New Democrat leader Brian Mason said the province continues to squander its energy wealth, and should raise royalty rates to contribute to its two savings funds, instead of spending from them. “While the government may be satisfied with where we’re at, I don’t think Albertans should be,” he said.

The fourth-quarter report shows higher-than-expected revenue from the province’s energy sector. Crown lease sales -- one-off windfalls paid by companies hoping to extract resources from a certain patch of land -- were $3.3 billion, $2.2 billion higher than expected and the third-highest year on record. Bitumen revenue from the province’s oil sands came in at $4.5 billion, with conventional oil and natural gas adding roughly another $3.5-billion.
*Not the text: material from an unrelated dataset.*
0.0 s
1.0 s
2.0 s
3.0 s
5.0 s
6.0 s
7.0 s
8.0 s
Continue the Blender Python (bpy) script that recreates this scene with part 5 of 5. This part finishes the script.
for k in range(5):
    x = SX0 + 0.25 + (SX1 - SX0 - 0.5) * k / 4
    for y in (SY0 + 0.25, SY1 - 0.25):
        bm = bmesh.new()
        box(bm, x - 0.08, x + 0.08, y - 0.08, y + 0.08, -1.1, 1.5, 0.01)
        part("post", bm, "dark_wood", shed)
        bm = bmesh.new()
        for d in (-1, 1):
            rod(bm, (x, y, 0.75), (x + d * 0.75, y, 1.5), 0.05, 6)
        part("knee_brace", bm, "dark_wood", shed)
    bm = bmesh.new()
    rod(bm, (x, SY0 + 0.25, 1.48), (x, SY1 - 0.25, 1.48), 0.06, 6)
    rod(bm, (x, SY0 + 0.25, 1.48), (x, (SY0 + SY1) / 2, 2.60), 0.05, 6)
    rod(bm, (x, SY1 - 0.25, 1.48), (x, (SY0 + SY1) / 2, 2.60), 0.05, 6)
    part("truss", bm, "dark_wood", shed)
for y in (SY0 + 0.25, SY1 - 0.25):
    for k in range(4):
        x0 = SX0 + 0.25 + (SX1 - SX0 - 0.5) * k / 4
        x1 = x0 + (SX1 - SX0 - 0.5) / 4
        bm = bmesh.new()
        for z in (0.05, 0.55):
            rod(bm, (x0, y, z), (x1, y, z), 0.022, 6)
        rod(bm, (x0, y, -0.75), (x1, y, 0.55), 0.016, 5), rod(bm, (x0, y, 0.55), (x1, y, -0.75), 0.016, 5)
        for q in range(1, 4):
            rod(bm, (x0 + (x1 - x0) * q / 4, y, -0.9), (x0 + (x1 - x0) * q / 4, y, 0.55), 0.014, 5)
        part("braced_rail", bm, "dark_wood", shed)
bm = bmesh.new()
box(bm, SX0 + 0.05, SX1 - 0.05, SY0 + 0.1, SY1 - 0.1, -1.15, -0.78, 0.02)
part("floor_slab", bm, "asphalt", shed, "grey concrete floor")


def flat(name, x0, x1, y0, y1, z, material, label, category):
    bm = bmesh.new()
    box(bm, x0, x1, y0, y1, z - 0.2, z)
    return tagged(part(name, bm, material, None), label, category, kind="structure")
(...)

All told, oil and natural gas delivered more than $1 billion more in revenue than was forecast.

Income tax revenue, however, was down a combined 3 percent from budget forecasts. Personal income tax was $244 million less than hoped, while corporate tax was $110 million lower. Altogether, income taxes account for 30 percent of provincial revenue, roughly the same as non-renewable resources. The rest comes from transfer payments, fees, investment income and other taxes.
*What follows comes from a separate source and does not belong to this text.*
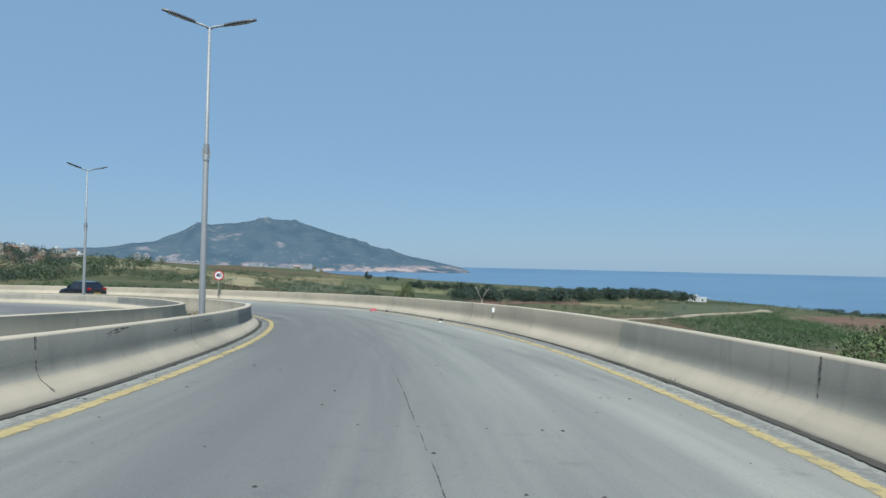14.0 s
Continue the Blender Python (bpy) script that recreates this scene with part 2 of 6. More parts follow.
def box(bm, x0, x1, y0, y1, z0, z1, bevel=0.0):
    geo = bmesh.ops.create_cube(bm, size=1.0)
    bmesh.ops.scale(bm, verts=geo["verts"], vec=(x1 - x0, y1 - y0, z1 - z0))
    bmesh.ops.translate(bm, verts=geo["verts"], vec=((x0 + x1) / 2, (y0 + y1) / 2, (z0 + z1) / 2))
    if bevel:
        edges = list({e for v in geo["verts"] for e in v.link_edges})
        bmesh.ops.bevel(bm, geom=edges, offset=bevel, segments=2, affect="EDGES", profile=0.5)
    return bm


def tube(bm, points, radii, sides=10, cap=True):
    """A round bar through points, with a radius at each."""
    rings = []
    pts = [Vector(p) for p in points]
    for i, p in enumerate(pts):
        d = (pts[min(i + 1, len(pts) - 1)] - pts[max(i - 1, 0)]).normalized()
        a = d.orthogonal().normalized() if abs(d.z) > 0.99 else d.cross(Vector((0, 0, 1))).normalized()
        b = d.cross(a)
        rings.append([bm.verts.new(p + float(radii[i]) * (math.cos(w) * a + math.sin(w) * b)) for w in [2 * math.pi * k / sides for k in range(sides)]])
    for r0, r1 in zip(rings, rings[1:]):
        for k in range(sides):
            bm.faces.new((r0[k], r0[(k + 1) % sides], r1[(k + 1) % sides], r1[k]))
    if cap:
        bm.faces.new(rings[0][::-1])
        bm.faces.new(rings[-1])
    return bm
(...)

West Texas Intermediate oil prices had been forecast at $89, but averaged $97 throughout the 2011-2012 year. This week, however, the price is hovering around $80, while the province has forecast $98 in its 2012-2013 budget. Taken annually, a $1 drop in the oil price drains $223 million from provincial coffers, according to government estimates. Conversely, a weak dollar would help the province, leaving provincial officials hopeful that a slump in oil prices may be partially offset. Critics don’t think it will, and the exchange rate is almost exactly in line with government estimates so far this year.
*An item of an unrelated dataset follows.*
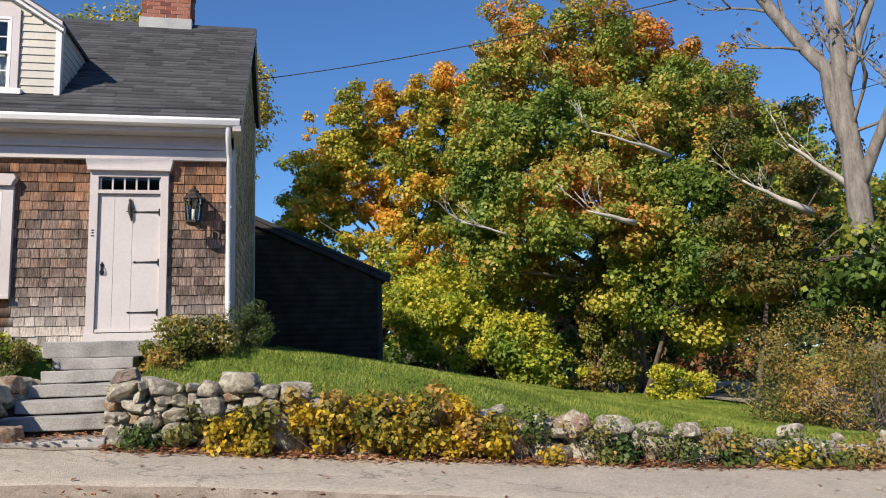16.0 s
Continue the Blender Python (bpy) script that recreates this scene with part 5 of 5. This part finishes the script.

Scott Hennig, Alberta director of the Canadian Taxpayers’ Federation, said the province needs to cut spending and freeze wages for public servants to get to a sustainable budget. “Oil at $80’s a good number, and they can’t balance the budget? They can barely balance the budget, and only with an asterisk with oil at $97. We got trouble here. We need to stop spending so much.”

Spending, meanwhile, was trimmed in half of the province’s ministries, and came in lower than had been projected earlier this year. Disaster relief funding spiked, through, due largely to last-year’s Slave Lake wildfires, leaving total spending up $273 million from the budget forecast. Total spending was up 2.6 percent from the previous year.

The $3 billion in cash adjustments come from its rainy day Sustainability Fund, which sat at $7.5 billion on March 31. The Heritage Trust Fund, meanwhile, had a strong year, with 8.2 per cent returns. Its fair value, as of March 31, was $16.1 billion -- less, adjusted for inflation, than two decades ago as the province continues to funnel much of its returns into general revenue.

Alberta’s total net assets are $26.7 billion, or $7,036 per capita, making it the only province with a positive balance sheet, the fourth-quarter figures show. Only Saskatchewan currently has a balanced budget, while Alberta expects to return to the black by 2013-2014. Horner declined to comment on whether they’d be able to hit the target, saying only: “That’s my job.”